A similar argument could be made on Wednesday night given Bradley's relative unfamiliarity with the center-back position. Sure, he's often counted on to initiate the Toronto attack out of the back, so that aspect wasn't likely to change too much. But keeping the back-line organized, all while making sure that his play was solid, is much tougher than it sounds.
Yet on a night when Bradley did so much right, the enduring image will be of his penalty miss even if Chivas was likely to prevail anyway at that stage.
Is it fair? No, but it is reality, even though the mistakes Toronto made in the preceding 180 minutes were what ultimately caused its downfall, from the early goal in the first leg to Alex Bono's misjudgment on the second goal in leg one to Delgado's miss in leg two.
Bradley's international career has also witnessed triumph and disaster. The World Cup qualifying failure last October in Trinidad has fallen mostly on Bradley, serving to overshadow a decade-plus of reliable service. His time with the U.S. hasn't been immune from penalty shootout miscues, either. He missed in the third-place game of the 2015 Gold Cup.
That Bradley has failed to convert in penalty shootouts so often creates another contrast. On the one hand, his willingness to take responsibility in such moments is laudable.
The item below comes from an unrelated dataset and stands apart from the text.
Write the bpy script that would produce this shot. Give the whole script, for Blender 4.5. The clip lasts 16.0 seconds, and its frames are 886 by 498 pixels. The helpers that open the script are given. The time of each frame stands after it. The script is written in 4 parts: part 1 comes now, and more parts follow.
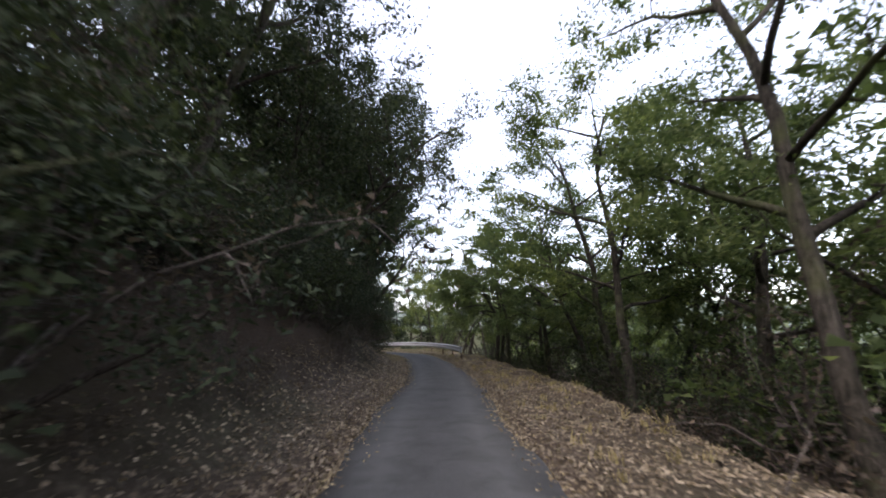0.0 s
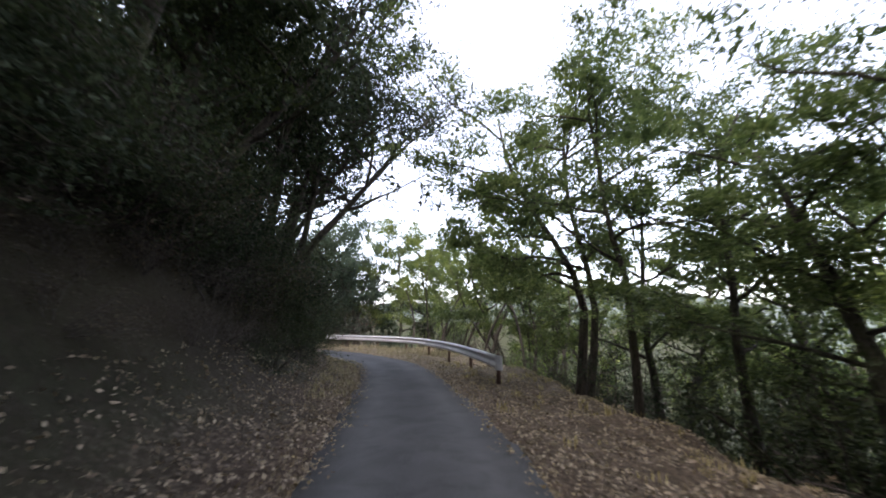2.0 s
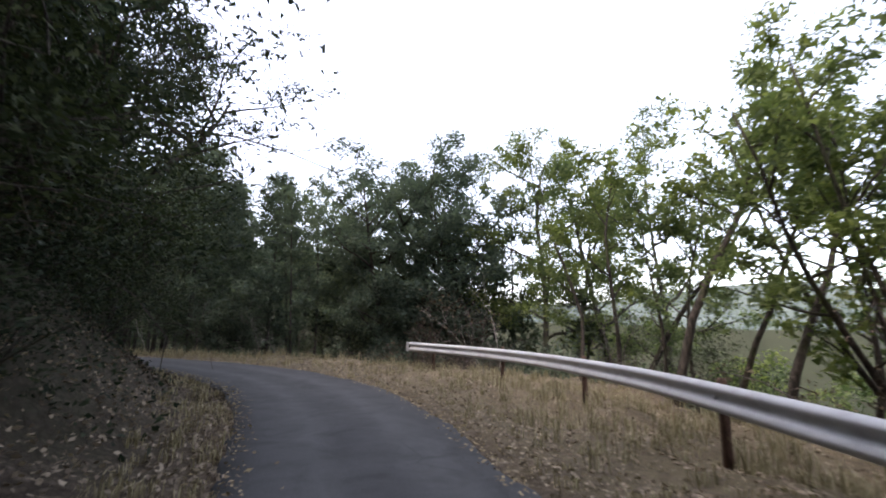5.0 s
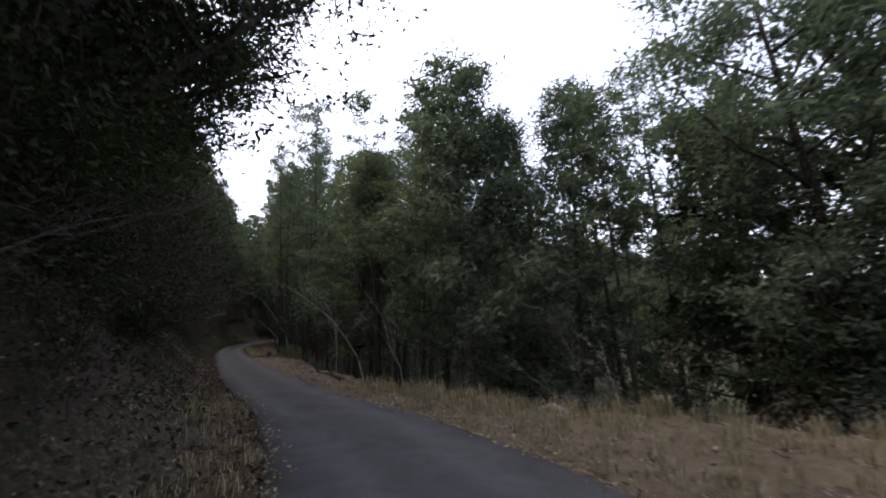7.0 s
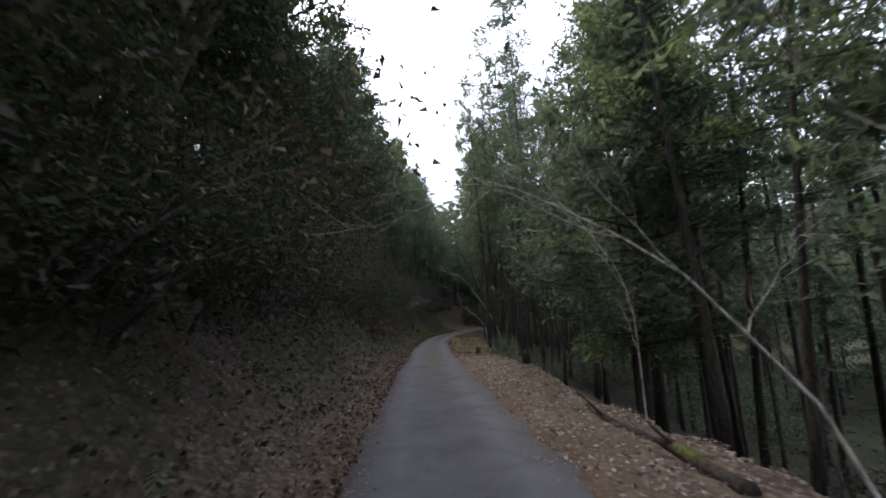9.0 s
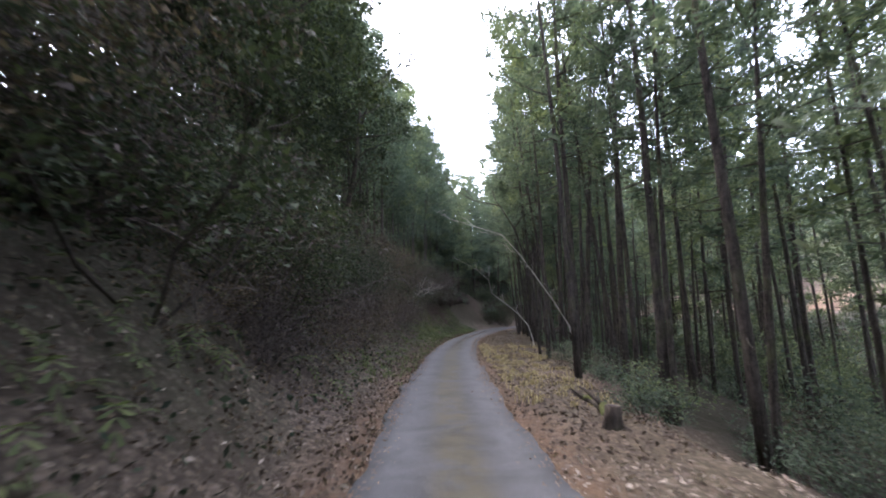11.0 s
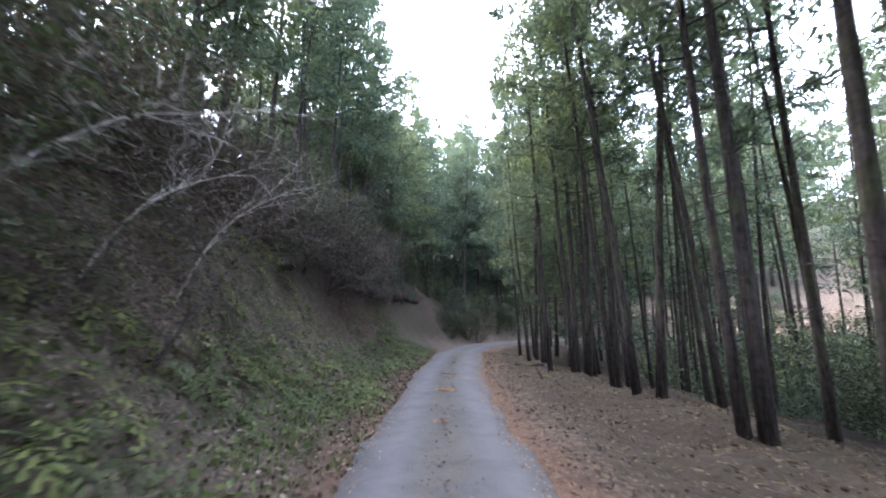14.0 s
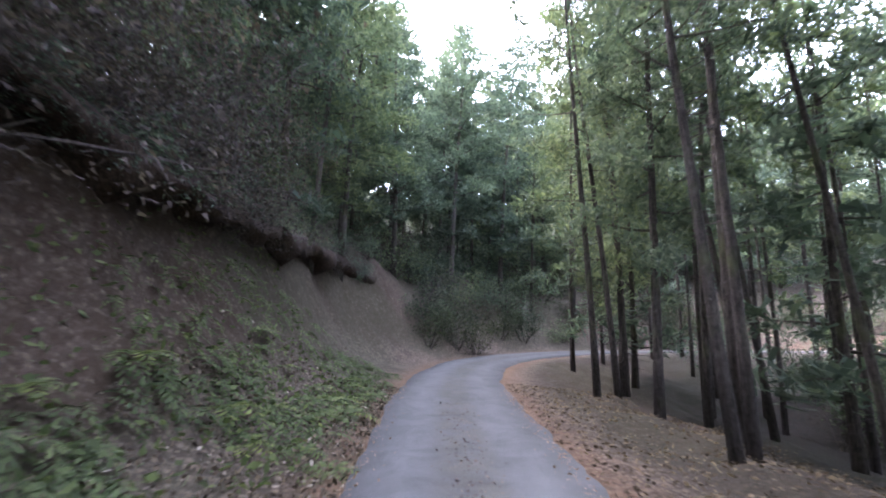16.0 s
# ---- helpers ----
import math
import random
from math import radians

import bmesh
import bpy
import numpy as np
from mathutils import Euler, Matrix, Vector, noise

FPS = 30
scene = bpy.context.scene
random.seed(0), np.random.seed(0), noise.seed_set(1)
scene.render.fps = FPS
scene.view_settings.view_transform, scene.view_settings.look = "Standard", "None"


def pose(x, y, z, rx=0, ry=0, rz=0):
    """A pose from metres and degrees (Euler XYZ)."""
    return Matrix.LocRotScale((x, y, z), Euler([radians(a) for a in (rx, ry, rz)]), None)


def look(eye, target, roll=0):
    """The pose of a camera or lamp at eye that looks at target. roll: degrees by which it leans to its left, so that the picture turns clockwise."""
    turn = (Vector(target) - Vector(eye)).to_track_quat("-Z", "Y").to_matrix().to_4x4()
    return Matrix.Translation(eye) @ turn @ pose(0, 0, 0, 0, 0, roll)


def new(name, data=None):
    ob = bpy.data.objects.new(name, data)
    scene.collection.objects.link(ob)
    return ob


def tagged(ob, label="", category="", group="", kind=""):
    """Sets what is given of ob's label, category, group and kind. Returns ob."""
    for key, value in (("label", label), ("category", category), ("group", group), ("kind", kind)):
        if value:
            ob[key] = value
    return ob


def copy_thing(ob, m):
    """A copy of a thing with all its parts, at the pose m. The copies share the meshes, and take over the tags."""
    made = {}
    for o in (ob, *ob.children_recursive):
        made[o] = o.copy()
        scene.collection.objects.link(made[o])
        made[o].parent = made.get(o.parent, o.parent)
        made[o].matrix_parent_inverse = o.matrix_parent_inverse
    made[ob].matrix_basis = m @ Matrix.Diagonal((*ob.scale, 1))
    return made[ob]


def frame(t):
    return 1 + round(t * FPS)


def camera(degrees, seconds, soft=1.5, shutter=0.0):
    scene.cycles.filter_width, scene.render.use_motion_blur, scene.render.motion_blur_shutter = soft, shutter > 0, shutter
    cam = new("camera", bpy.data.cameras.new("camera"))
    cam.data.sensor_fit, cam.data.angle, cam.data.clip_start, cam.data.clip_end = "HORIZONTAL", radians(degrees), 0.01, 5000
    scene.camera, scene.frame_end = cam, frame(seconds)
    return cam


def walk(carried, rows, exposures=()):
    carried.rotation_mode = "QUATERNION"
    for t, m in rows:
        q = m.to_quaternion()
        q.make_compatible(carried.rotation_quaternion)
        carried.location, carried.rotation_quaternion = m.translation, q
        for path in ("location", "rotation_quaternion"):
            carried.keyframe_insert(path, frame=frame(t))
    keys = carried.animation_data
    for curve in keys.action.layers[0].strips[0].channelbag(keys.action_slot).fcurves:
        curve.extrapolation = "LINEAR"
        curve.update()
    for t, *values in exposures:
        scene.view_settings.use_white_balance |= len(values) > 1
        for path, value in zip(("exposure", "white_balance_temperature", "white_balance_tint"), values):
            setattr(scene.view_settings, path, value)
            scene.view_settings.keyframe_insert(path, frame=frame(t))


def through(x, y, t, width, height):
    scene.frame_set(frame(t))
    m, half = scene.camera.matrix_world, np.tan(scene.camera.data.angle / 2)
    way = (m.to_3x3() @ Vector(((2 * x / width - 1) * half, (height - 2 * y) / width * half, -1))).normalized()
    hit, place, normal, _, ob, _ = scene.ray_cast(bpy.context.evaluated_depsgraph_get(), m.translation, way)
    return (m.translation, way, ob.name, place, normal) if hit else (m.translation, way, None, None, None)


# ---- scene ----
cam = camera(92.0, 16.0, soft=1.9, shutter=0.2)
PATH = [
    (0.0, (0.1, 0.278, 1.4), (0.133, 10.077, 3.395), -1.00),
    (0.5, (-0.082, 4.601, 1.4), (0.235, 14.381, 3.461), 0.95),
    (1.0, (-0.145, 8.937, 1.4), (0.187, 18.724, 3.426), 1.29),
    (1.5, (-0.105, 12.971, 1.4), (0.144, 22.777, 3.344), 0.72),
    (2.0, (-0.265, 17.025, 1.4), (-0.259, 26.857, 3.224), 0.55),
    (2.5, (-0.525, 20.559, 1.4), (-0.79, 30.41, 3.097), -0.37),
    (3.0, (-0.957, 24.059, 1.4), (-1.499, 33.897, 3.112), -1.37),
    (3.5, (-1.432, 27.188, 1.4), (-2.12, 37.017, 3.107), -1.43),
    (4.1, (-1.728, 30.283, 1.4), (-2.967, 40.048, 3.161), -0.37),
    (4.7, (-2.228, 33.111, 1.4), (-4.476, 42.686, 3.208), 0.84),
    (5.3, (-3.219, 35.827, 1.4), (-6.854, 44.957, 3.251), 1.87),
    (6.0, (-5.382, 39.061, 1.4), (-10.939, 47.155, 3.299), 2.42),
    (6.5, (-8.101, 41.682, 1.4), (-14.879, 48.777, 3.329), 0.23),
    (7.0, (-10.926, 43.625, 1.4), (-18.859, 49.405, 3.312), -0.53),
    (7.5, (-13.431, 44.751, 1.4), (-22.151, 49.245, 3.342), -0.76),
    (8.0, (-16.169, 45.397, 1.4), (-25.425, 48.606, 3.407), -0.86),
    (8.5, (-18.621, 45.819, 1.4), (-28.15, 48.164, 3.325), -1.33),
    (9.0, (-21.215, 46.289, 1.4), (-30.919, 48.014, 3.089), -1.61),
    (9.6, (-24.71, 46.731, 1.4), (-34.479, 48.088, 3.051), -1.64),
    (10.2, (-28.672, 47.308, 1.4), (-38.457, 48.564, 3.038), -1.19),
    (10.8, (-33.119, 47.938, 1.4), (-42.893, 49.287, 3.028), -0.62),
    (11.5, (-38.944, 48.633, 1.4), (-48.687, 50.234, 2.984), -0.29),
    (12.0, (-43.359, 49.342, 1.4), (-53.087, 51.096, 2.912), -1.40),
    (12.5, (-47.525, 49.968, 1.4), (-57.18, 51.994, 3.037), -2.76),
    (13.0, (-51.884, 50.684, 1.4), (-61.47, 52.876, 3.22), 0.49),
    (13.5, (-55.799, 51.536, 1.4), (-65.313, 53.955, 3.305), 0.95),
    (14.0, (-59.553, 52.421, 1.4), (-68.99, 55.154, 3.263), 0.57),
    (14.5, (-63.592, 53.501, 1.4), (-72.929, 56.531, 3.309), 0.47),
    (15.0, (-67.59, 54.625, 1.4), (-76.872, 57.827, 3.295), 0.54),
    (15.5, (-71.066, 55.625, 1.4), (-80.321, 58.895, 3.309), 1.19),
    (16.0, (-74.547, 56.747, 1.4), (-83.803, 60.014, 3.31), 2.18),
]
walk(cam, [(t, look(e, g, r)) for t, e, g, r in PATH],
     exposures=[(0.0, 0.55, 6850, 17), (0.5, 1.25, 6950, 18), (1.0, 1.1, 6850, 17), (1.5, 0.9, 6650, 14), (2.0, 1.0, 6800, 17), (2.5, 1.05, 6850, 19), (3.7, 0.65, 6850, 18), (6.0, 0.5, 6850, 18), (6.5, 0.15, 6850, 20), (7.0, 0.1, 6850, 20), (7.5, 0.15, 6800, 19), (8.5, 0.75, 6700, 18), (9.0, 0.9, 6650, 17),
                (11.5, 2.2, 6450, 21), (12.0, 2.1, 6550, 19), (12.5, 1.7, 6950, 15), (13.0, 2.3, 6600, 18), (13.5, 2.7, 6200, 19), (14.5, 3.12, 6050, 22), (16.0, 3.3, 6080, 24)])

# ---- world and light: a bright overcast sky ----
SUN_EL, SUN_AZ = radians(58), radians(228)
world = bpy.data.worlds.new("world")
scene.world = world
world.use_nodes = True
wn = world.node_tree.nodes
sky = wn.new("ShaderNodeTexSky")
sky.sky_type = "NISHITA"
sky.sun_disc = False
sky.sun_elevation, sky.sun_rotation = SUN_EL, SUN_AZ
sky.air_density, sky.dust_density, sky.ozone_density = 1.0, 2.5, 1.0
grey = wn.new("ShaderNodeHueSaturation")
grey.inputs["Saturation"].default_value = 0.6
grey.inputs["Value"].default_value = 4.0
world.node_tree.links.new(sky.outputs["Color"], grey.inputs["Color"])
wn["Background"].inputs["Strength"].default_value = 0.15
world.node_tree.links.new(grey.outputs["Color"], wn["Background"].inputs["Color"])

sun_data = bpy.data.lights.new("sun", "SUN")
sun_data.energy, sun_data.angle, sun_data.color = 0.5, radians(40), (1.0, 0.98, 0.95)
sun = new("sun", sun_data)
sun.matrix_world = look((math.sin(SUN_AZ) * 80, math.cos(SUN_AZ) * 80, 90), (0, 0, 0))


# ---- materials ----
class Mat:
    """A node material with short ways to add nodes."""

    def __init__(self, name, rough=0.8, spec=0.3):
        self.m = bpy.data.materials.new(name)
        self.m.use_nodes = True
        self.t = self.m.node_tree
        self.b = self.t.nodes["Principled BSDF"]
        self.b.inputs["Roughness"].default_value = rough
        self.b.inputs["Specular IOR Level"].default_value = spec

    def node(self, kind, **values):
        n = self.t.nodes.new(kind)
        for k, v in values.items():
            n.inputs[k].default_value = v
        return n

    def link(self, a, b):
        self.t.links.new(a, b)

    def noise(self, scale, detail=4.0, rough=0.6, dist=0.0, space="Object"):
        n = self.node("ShaderNodeTexNoise", Scale=scale, Detail=detail, Roughness=rough, Distortion=dist)
        self.link(self.node("ShaderNodeTexCoord").outputs[space], n.inputs["Vector"])
        return n.outputs["Fac"]

    def ramp(self, fac, *stops):
        r = self.node("ShaderNodeValToRGB")
        els = r.color_ramp.elements
        while len(els) < len(stops):
            els.new(0.5)
        for e, (p, c) in zip(els, stops):
            e.position, e.color = p, (*c, 1) if len(c) == 3 else c
        self.link(fac, r.inputs["Fac"])
        return r.outputs["Color"]

    def mix(self, fac, a, b, how="MIX"):
        n = self.t.nodes.new("ShaderNodeMix")
        n.data_type, n.blend_type = "RGBA", how
        for i, v in ((0, fac), (6, a), (7, b)):
            if isinstance(v, (int, float)):
                n.inputs[i].default_value = v
            elif isinstance(v, tuple):
                n.inputs[i].default_value = (*v, 1)
            else:
                self.link(v, n.inputs[i])
        return n.outputs[2]

    def bump(self, fac, strength=0.5, dist=0.02):
        n = self.node("ShaderNodeBump", Strength=strength, Distance=dist)
        self.link(fac, n.inputs["Height"])
        self.link(n.outputs["Normal"], self.b.inputs["Normal"])

    def colour(self, c):
        if isinstance(c, tuple):
            self.b.inputs["Base Color"].default_value = (*c, 1)
        else:
            self.link(c, self.b.inputs["Base Color"])
        return c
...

But at a certain point he has to admit that shootouts aren't his strong suit and the task is better handled by others.
Of course, Bradley is by no means the only player to find the penalty spot to be his personal house of horrors. In fact, you could make a pretty strong starting XI out of players that have missed in high-profile penalty shootouts, from Roberto Baggio to David Beckham to Lionel Messi. But such is the fate of players who are the heart, soul and face of their team. Bradley has certainly been that for club and country and this disappointment will have to sit side by side with his achievements, including last year's treble with TFC.
That Toronto came agonizingly close to winning the Champions League means that MLS will have to rue its failures in the tournament for another year as well. There has been talk about whether the proverbial gap between MLS and Liga MX has closed, and points can be made to buttress both sides of the argument. That Chivas currently sits in 17th place in Liga MX's Clausura standings, yet defeated three of the better teams in MLS on its way to the title, could be looked at as proof that no progress at all has been made.
On the other, MLS went 3-3 in its matchups with Liga MX foes. Those three wins equal the total from the last 16 tournaments combined. The three wins also came against two teams (Tigres and Club America) that have clinched spots in the Clausura playoffs, and another in Tijuana which is likely to reach the postseason.
Yet as impressive as Toronto's performances have been this year, winning the tournament is the most powerful argument of all. And even after a night when Toronto acquitted itself as well as any MLS team ever has in the tournament, it's a goal that remains elusive.